Work required: Leave out the images; return the rest of the data exactly.

Provided data:

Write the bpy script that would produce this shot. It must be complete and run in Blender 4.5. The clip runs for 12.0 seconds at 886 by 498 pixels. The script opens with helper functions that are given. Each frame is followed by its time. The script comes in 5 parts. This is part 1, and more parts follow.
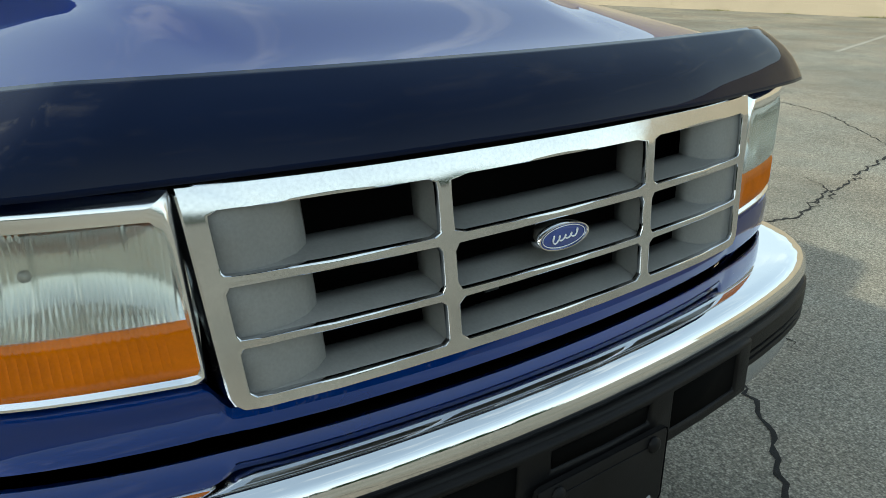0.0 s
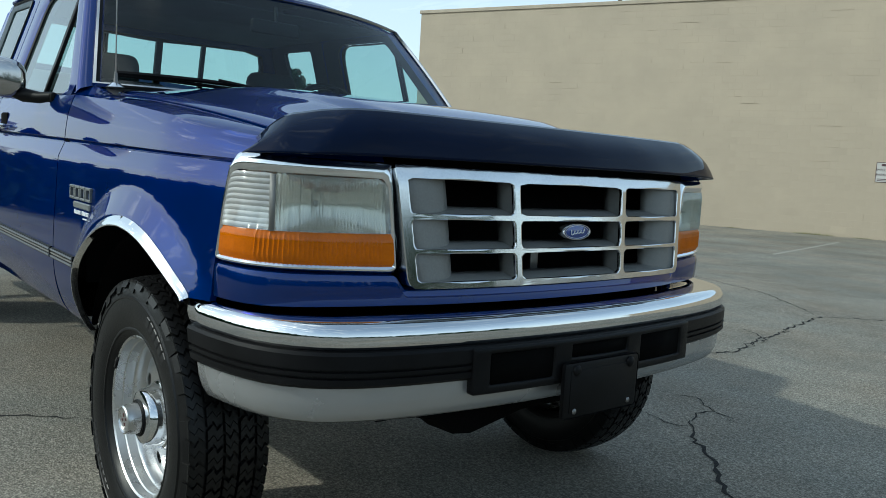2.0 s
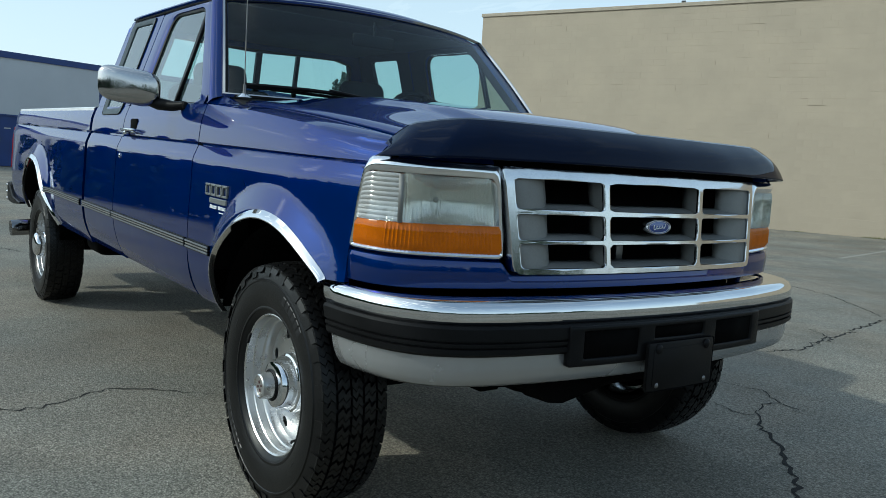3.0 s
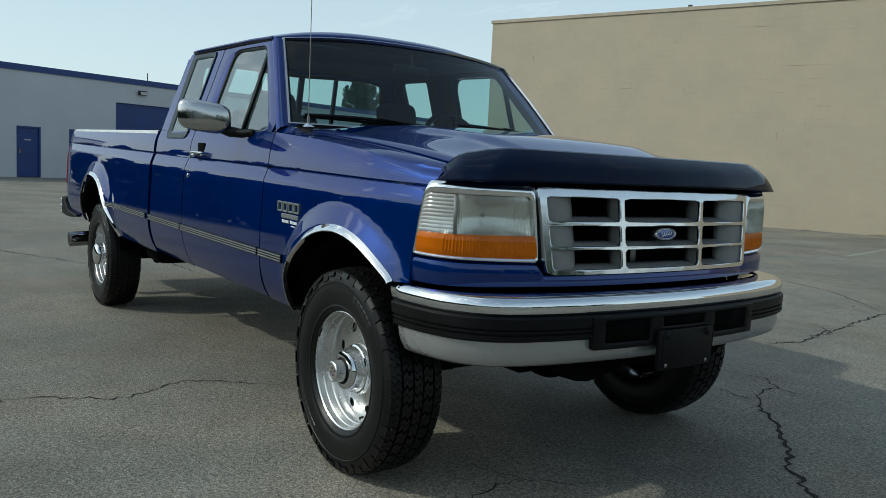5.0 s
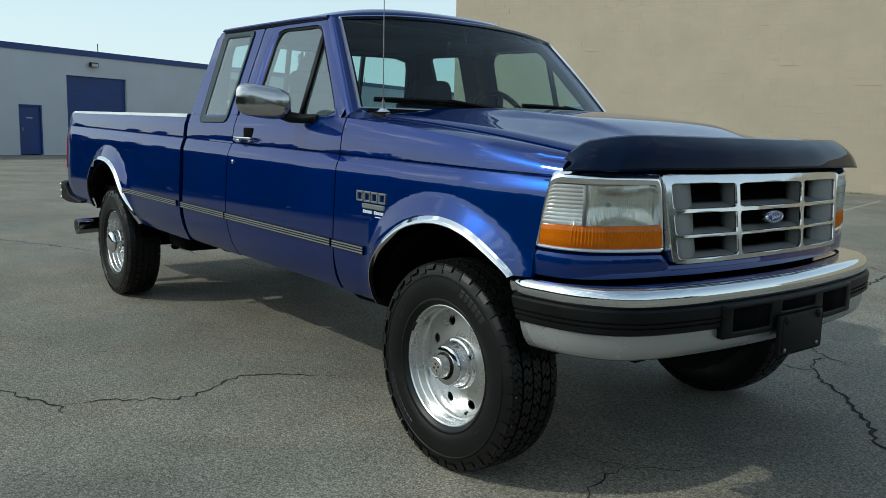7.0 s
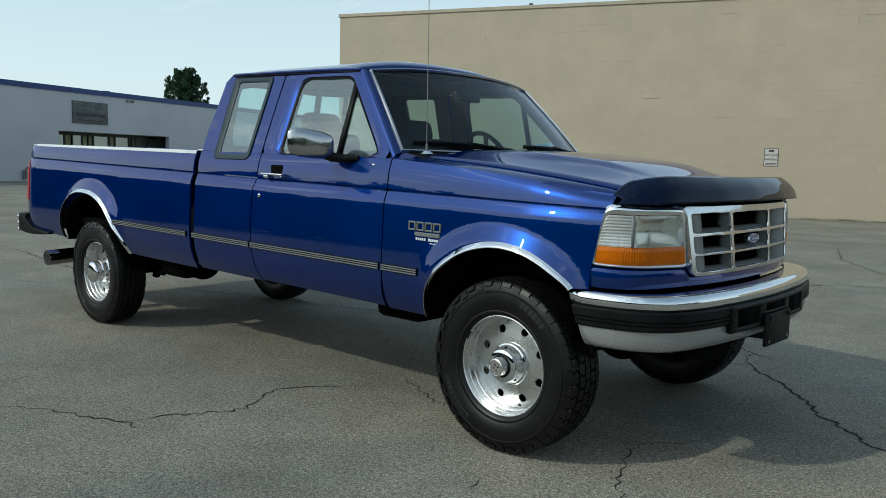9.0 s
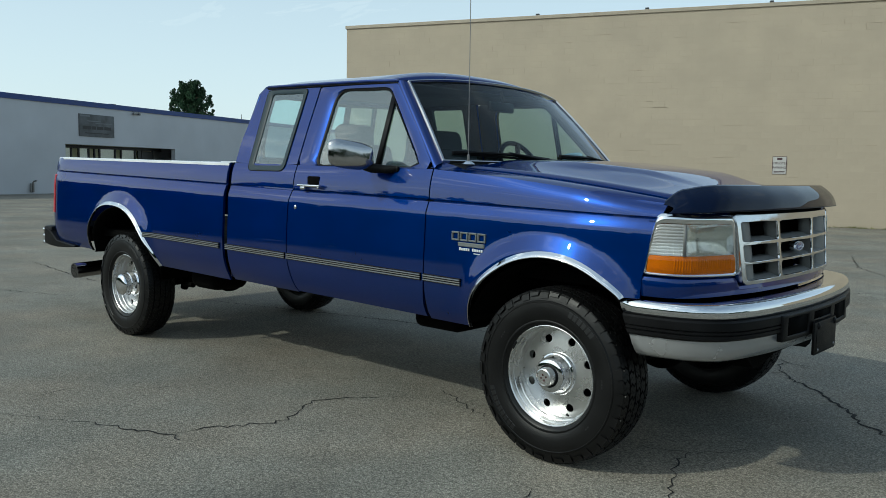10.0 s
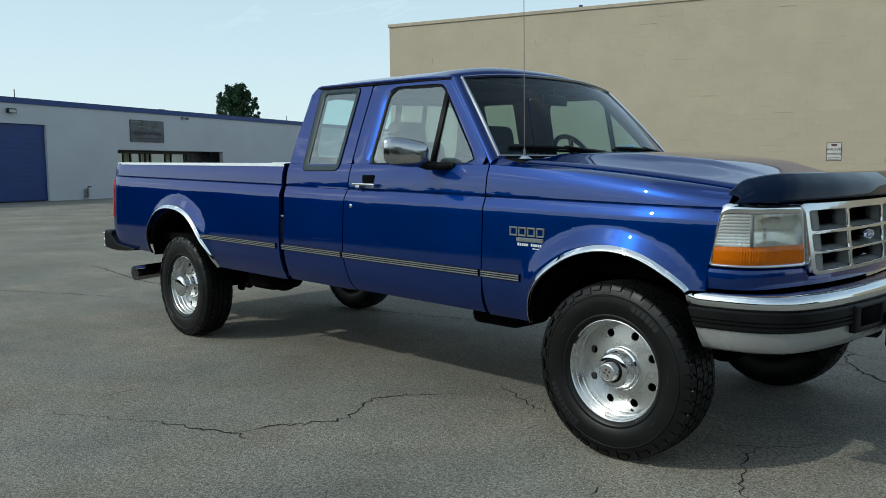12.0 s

Complete answer:
Write the bpy script that would produce this shot. It must be complete and run in Blender 4.5. The clip runs for 12.0 seconds at 886 by 498 pixels. The script opens with helper functions that are given. Each frame is followed by its time. The script comes in 5 parts. This is part 1, and more parts follow.
0.0 s
2.0 s
3.0 s
5.0 s
7.0 s
9.0 s
10.0 s
12.0 s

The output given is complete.